Baroni come Masaniello, un titolo nobiliare nel nome per Marco, che ricorda proprio così quei giorni di intensa e breve gloria: “Ero la parte operaia di quel Napoli, ma la città mi ha apprezzato perché io davo tutto, i miei limiti erano la mia forza. “Prima di quel Napoli-Lazio c’era molta tensione, poi con il mio stacco di testa è arrivato lo scudetto. Ricordo il boato del San Paolo sul mio goal, vincere a Napoli garantisce l’immortalità”.
Re, Baroni, perché non principi. C’era stato quello della risata a Napoli, il grande attore comico Totò, nato già marchese in via Santa Maria Antesaecula 109 (rione Sanità). Preso in adozione nel 1933 dal marchese Francesco Gagliardi Focas, nel 1946 il tribunale di Napoli gli conferisce un appellativo completo di ben 11 nomi. Guarda caso il numero dei componenti di una squadra di calcio.
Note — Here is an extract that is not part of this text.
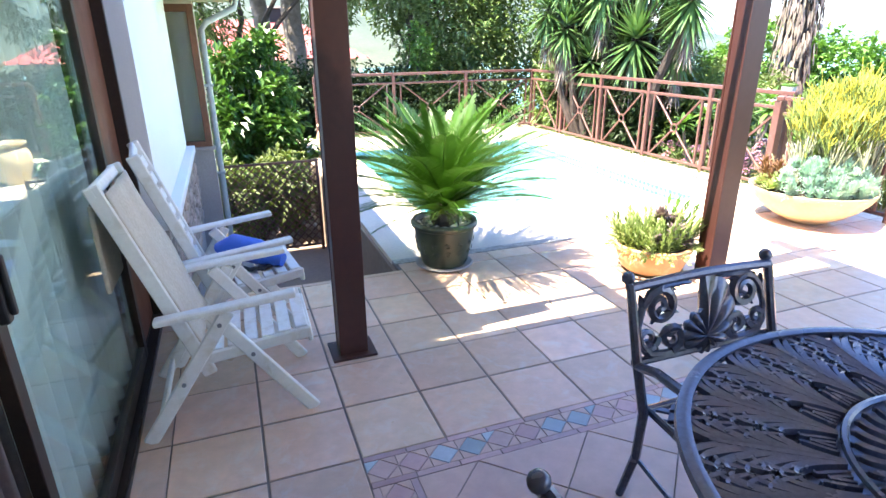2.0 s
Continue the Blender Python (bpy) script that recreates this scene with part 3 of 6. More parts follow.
def mesh_railing():
    g = thing("lattice_railing", -0.13, 8.06, -1.05, "dark brown steel railing with diamond lattice panel on the landing", "railing")
    W, H = 1.17, 1.26
    for a in (0.0, W):
        bm = bmesh.new()
        box(bm, a - 0.02, a + 0.02, -0.02, 0.02, 0, H, 0.003)
        part("post", bm, M_FENCE, g)
    for z in (0.08, H - 0.016):
        bm = bmesh.new()
        box(bm, 0.02, W - 0.02, -0.015, 0.015, z - 0.015, z + 0.015, 0.003)
        part("rail", bm, M_FENCE, g)
    lo, hi = 0.095, H - 0.032
    for s in (-1, 1):
        k = lo - hi
        while k < W:
            a, b = max(0.02, k), min(W - 0.02, k + hi - lo)
            if b > a + 0.03:
                z0, z1 = lo + (a - k), lo + (b - k)
                if s < 0:
                    z0, z1 = lo + hi - z0, lo + hi - z1
                bm = bmesh.new()
                beam(bm, (a, s * 0.006, z0), (b, s * 0.006, z1), 0.014, 0.010, (0, 1, 0))
                part("slat", bm, M_FENCE, g)
            k += 0.10


mesh_railing()

# ---- white folding chairs ----


def folding_chair(canvas):
    c = thing("folding_chair", 0, 0, 0, "white painted wooden folding armchair with worn canvas over the back" if canvas else "white painted wooden folding armchair with a slatted back", "chair", "folding chairs")
    H = 0.28
    for s in (-1, 1):
        y = s * H
        for name, a, b, w, h, dy in (("back_leg", (-0.48, 0, 0.0), (-0.08, 0, 0.585), 0.022, 0.062, 0.0), ("front_leg", (0.25, 0, 0.0), (-0.16, 0, 0.585), 0.022, 0.062, -0.024 * s),
                                     ("armrest", (-0.37, 0, 0.585), (0.21, 0, 0.635), 0.062, 0.028, 0.012 * s), ("back_frame", (-0.19, 0, 0.27), (-0.50, 0, 1.16), 0.024, 0.062, -0.048 * s),
                                     ("seat_frame", (-0.22, 0, 0.345), (0.27, 0, 0.405), 0.024, 0.055, -0.048 * s)):
            bm = bmesh.new()
            up = (0, 0, 1) if name in ("armrest", "seat_frame") else (1, 0, 0.3)
            beam(bm, Vector(a) + Vector((0, y + dy, 0)), Vector(b) + Vector((0, y + dy, 0)), w, h, up, 0.006)
            part(name, bm, M_WHITEWOOD, c)
        for px, pz in ((-0.12, 0.53), (0.0, 0.365), (-0.30, 0.27)):
            bm = bmesh.new()
            tube(bm, [(px, y + s * 0.011, pz), (px, y + s * 0.017, pz)], 0.010, 8)
            part("bolt", bm, M_WIRE, c)
    seat = [(-0.18 + 0.075 * i, 0.375 + 0.0092 * i) for i in range(6)]
    for x, z in seat:
        bm = bmesh.new()
        box(bm, x, x + 0.058, -0.232, 0.232, z, z + 0.016, 0.005)
        part("seat_slat", bm, M_WHITEWOOD, c)
    bm = bmesh.new()
    beam(bm, (0.262, -0.235, 0.375), (0.262, 0.235, 0.375), 0.022, 0.05, (0, 0, 1), 0.005)
    part("stretcher", bm, M_WHITEWOOD, c)
    bm = bmesh.new()
    beam(bm, (-0.42, -0.27, 0.09), (-0.42, 0.27, 0.09), 0.022, 0.045, (0, 0, 1), 0.005)
    part("stretcher", bm, M_WHITEWOOD, c)
    ax = Vector((-0.31, 0, 0.89)).normalized()
    for i in range(8):
        p = Vector((-0.205, 0, 0.34)) + ax * (0.10 * i + 0.06)
        bm = bmesh.new()
        pts = [p + Vector((-0.018 * (1 - (k / 4 - 1) ** 2), -0.222 + 0.444 * k / 8, 0)) for k in range(9)]
        vs = [[bm.verts.new(q + ax * u + Vector((v, 0, 0))) for u, v in ((-0.031, -0.007), (0.031, -0.007), (0.031, 0.007), (-0.031, 0.007))] for q in pts]
        for a, b in zip(vs, vs[1:]):
            for k in range(4):
                bm.faces.new((a[k], a[(k + 1) % 4], b[(k + 1) % 4], b[k]))
        bm.faces.new(vs[0])
        bm.faces.new(vs[-1][::-1])
        part("back_slat", bm, M_WHITEWOOD, c)
    bm = bmesh.new()
    beam(bm, (-0.497, -0.245, 1.135), (-0.497, 0.245, 1.135), 0.024, 0.05, ax, 0.006)
    part("top_rail", bm, M_WHITEWOOD, c)
    if canvas:
        n = 16
        grid = [[None] * (n + 1) for _ in range(n + 1)]
        bm = bmesh.new()
        nrm = Vector((0.89, 0, 0.31)).normalized()
        for i in range(n + 1):
            for j in range(n + 1):
                u, v = i / n, j / n
                edge = 0.018 * noise.noise(Vector((u * 7, v * 7, 3)))
                q = Vector((-0.235, 0, 0.40)) + ax * (0.76 * u + (edge if j in (0, n) else 0)) + Vector((0, (v - 0.5) * 0.47 + (edge if i in (0, n) else 0), 0))
                grid[i][j] = bm.verts.new(q + nrm * (0.030 + 0.012 * noise.noise(Vector((u * 3, v * 4, 1)))))
        for i in range(n):
            for j in range(n):
                bm.faces.new((grid[i][j], grid[i + 1][j], grid[i + 1][j + 1], grid[i][j + 1]))
        part("canvas", bm, M_CANVAS, c, "stained beige canvas", True).modifiers.new("thick", "SOLIDIFY").thickness = 0.006
        bm = bmesh.new()
        box(bm, -0.535, -0.515, -0.20, 0.10, 0.70, 1.08, 0.008)
        part("back_flap", bm, M_CANVAS, c)
    return c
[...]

Tal Antonio Griffo Focas Flavio Angelo Ducas Comneno Porfirogenito Gagliardi de Curtis di Bisanzio. Più semplicemente, Antonio De Curtis. Avrebbe fatto ridere l’Italia intera con la sua comicità, basata spesso sulla condizione dei proletari in contrasto con il potere costituito. Un film su tutti: Miseria e Nobiltà.
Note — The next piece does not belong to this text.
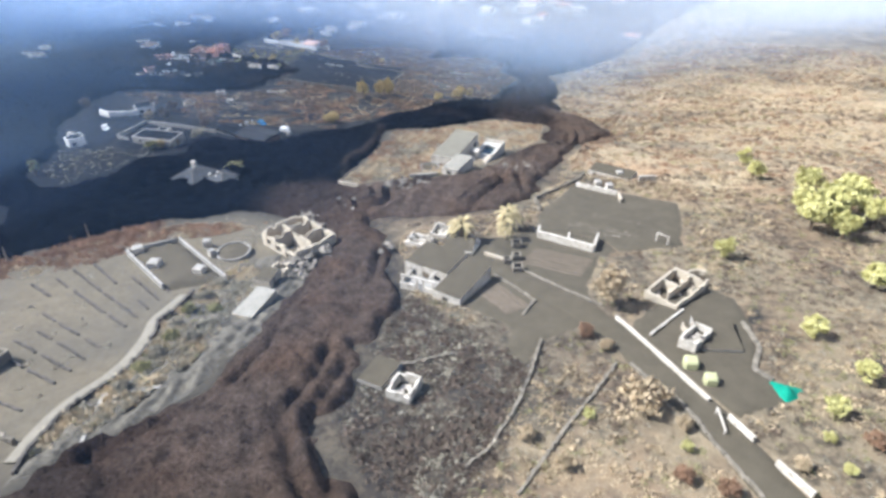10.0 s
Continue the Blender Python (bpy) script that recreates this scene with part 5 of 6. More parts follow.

Tornando al calcio, altri due principi, sicuramente non per meriti nobiliari e decisamente con meno fortuna professionale, avrebbero accostato il proprio nome a quello della città di Napoli. Il primo è Giuseppe Giannini “er principe” che, dopo aver fatto della maglia della Roma una sua seconda pelle, fu chiamato nel 1997 da Carlo Mazzone per risollevare il gioco degli azzurri in un’annata complicatissima. E infatti, l’avventura di Giannini sotto il Vesuvio durò appena 44 giorni. Sor Carletto venne esonerato in fretta e lui fece le valigie dopo poco (rescissione consensuale del contratto), perché il sostituto Galeone gli preferì in cabina di regia il suo delfino storico, Massimiliano Allegri. In dieci giornate, erano cambiati già tre allenatori e il quarto, Montefusco, farà da Caronte nella discesa agli inferi della Serie B di quel disgraziato Napoli.
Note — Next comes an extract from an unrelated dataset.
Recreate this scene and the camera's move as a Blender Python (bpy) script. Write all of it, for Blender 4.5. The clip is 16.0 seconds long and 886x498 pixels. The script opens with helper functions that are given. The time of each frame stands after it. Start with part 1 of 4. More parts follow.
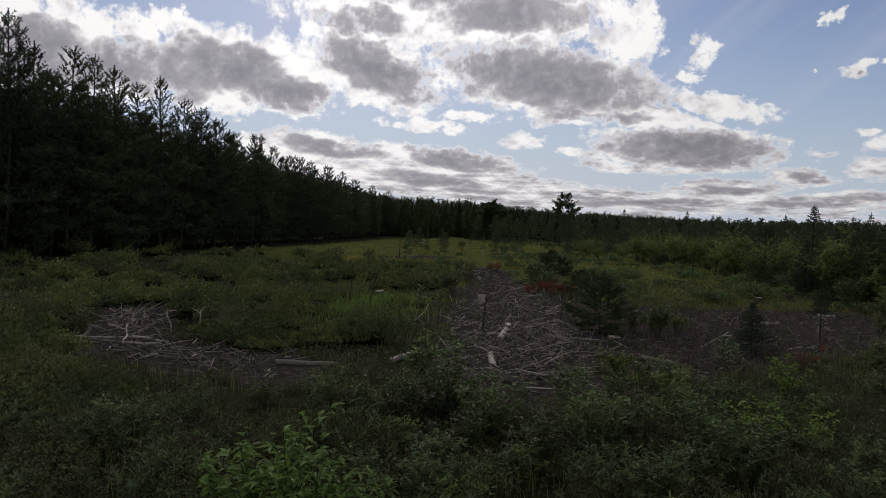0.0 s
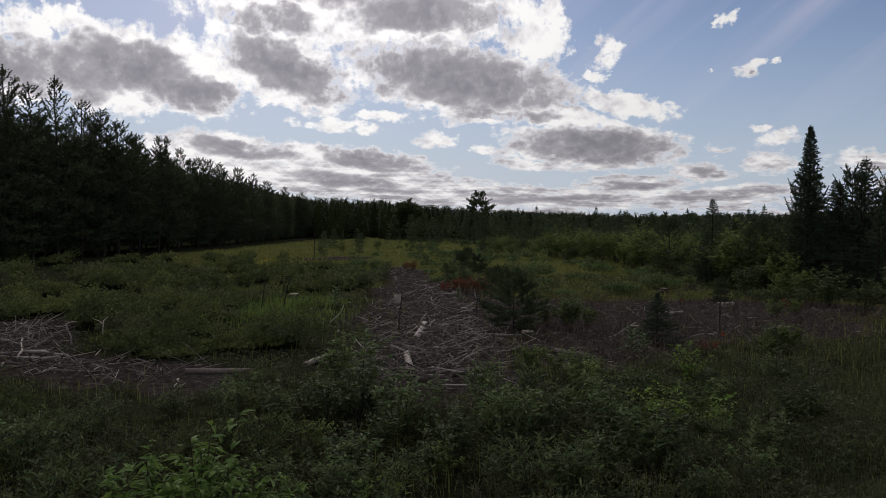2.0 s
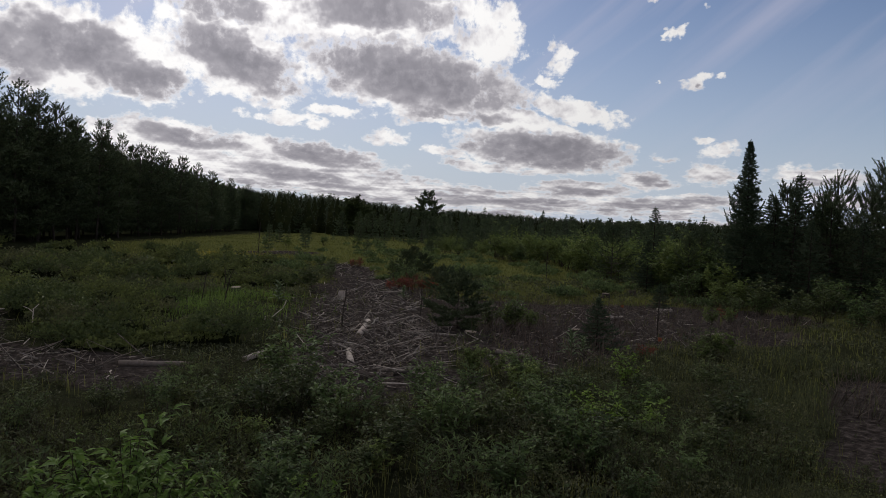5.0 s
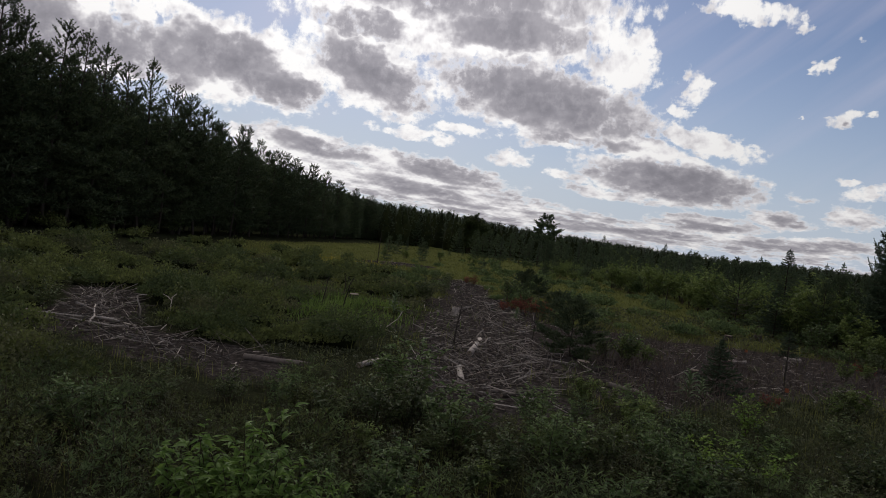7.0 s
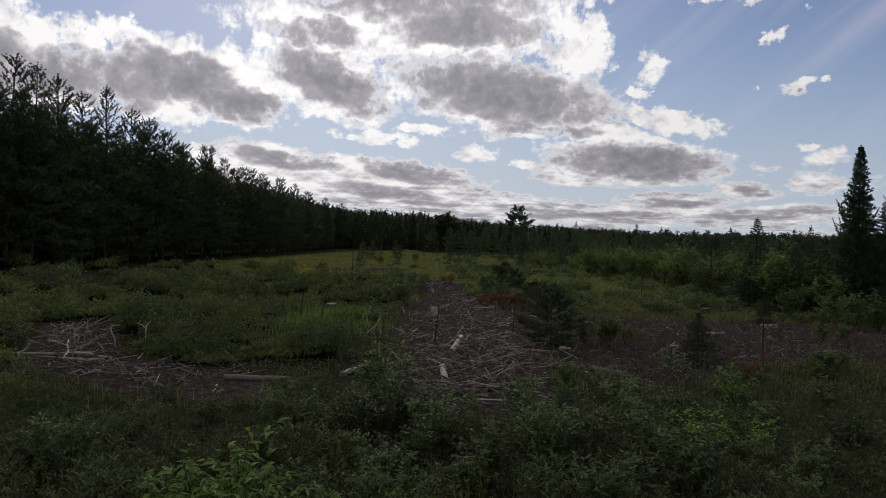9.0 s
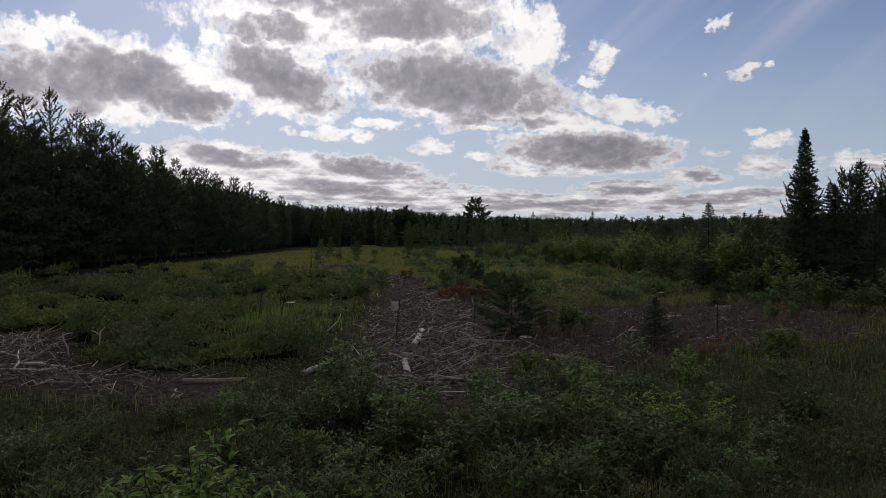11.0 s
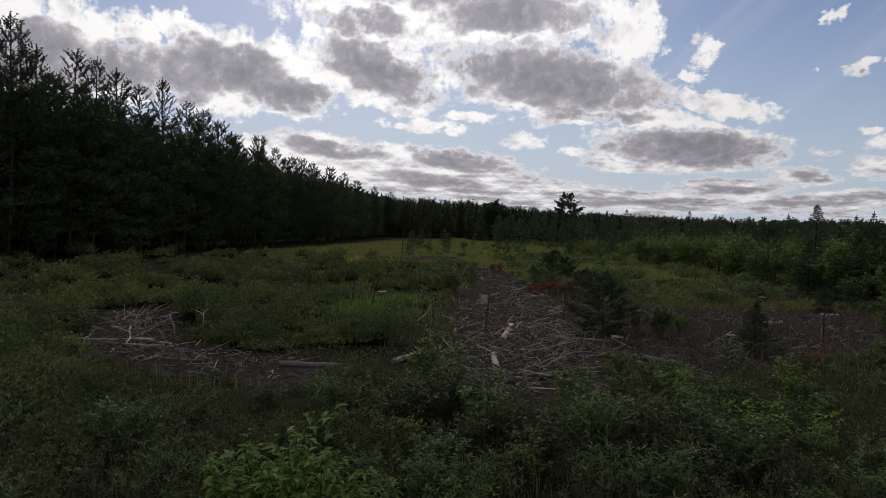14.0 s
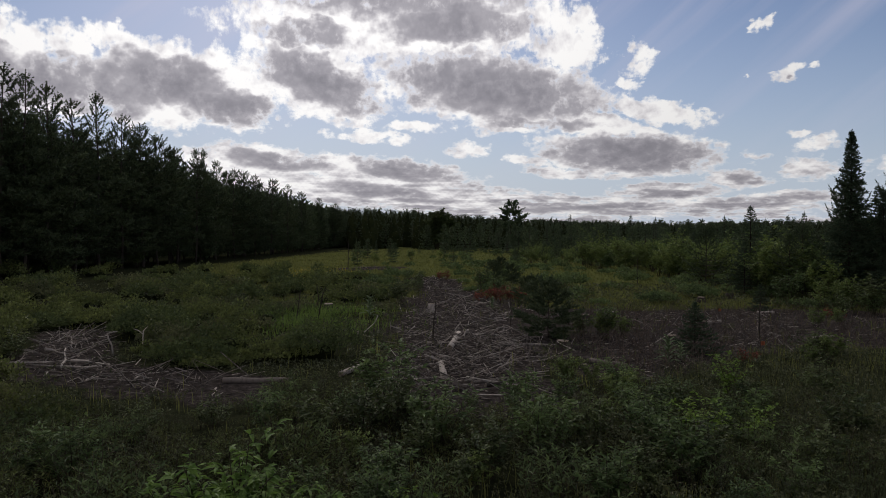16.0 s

Ancor meno impatto, seppur con una permanenza più lunga, stavolta, lo diede l’argentino Josè Ernesto Sosa, “el principito”, che mai sarebbe diventato re. Arrivato dal Bayern Monaco a Castelvolturno il 30 agosto 2010, Sosa si rivelò un clamoroso equivoco tattico per il Napoli di Mazzarri. Trequartista compassato lui, mal si adattò nel 3-5-2 tutto corsa e contropiede. Subentrava spesso dalla panchina, non trovò mai la titolarità fissa. Così, dopo appena un anno, nel 2011 se ne andò in Ucraina.
È il caso di dire che un solo Baroni sia stato molto più regale di due principi messi insieme.
E torniamo a quel festoso 29 aprile. Corrado Ferlaino e Luciano Moggi, artefici dietro la scrivania di quel successo, vengono elasticamente issati al cielo a braccio, ripetutamente. Nello spogliatoio entrano tutti, si sta stretti come in un tram all’ora di punta e si canta “Chi non salta rossonero è…”. Il secondo portiere, Raffaele Di Fusco, eroe silente e fedele servitore della causa azzurra si asciuga gli occhi con le mani. Lacrime di gioia? Macchè, spruzzi di champagne, che schizza ovunque, dalle pareti al pavimento. Giampiero Galeazzi, giornalista inviato per la Rai, sfugge a un attentato “gavettonico” per mano del massaggiatore Carmando, ormai in preda a deliri alcolici. Bisteccone non si salverà, sommerso di asciugamani e fiumi di spumante. Maradona prende il microfono e intervista il suo presidente, mai sazio: “L’anno prossimo che vinciamo, la Coppa dei Campioni?”. Diego sarebbe ben lieto di conquistarla, ma il futuro immediato dimostrerà, purtroppo, che quel sogno è troppo azzardato.
Sandro Ciotti apre la puntata n.1850 della Domenica Sportiva omaggiando in pompa magna l’impresa dei ragazzi di Albertino Bigon. Il Giornale di Napoli, a tutta pagina, scrive in copertina: “È di nuovo nostro!”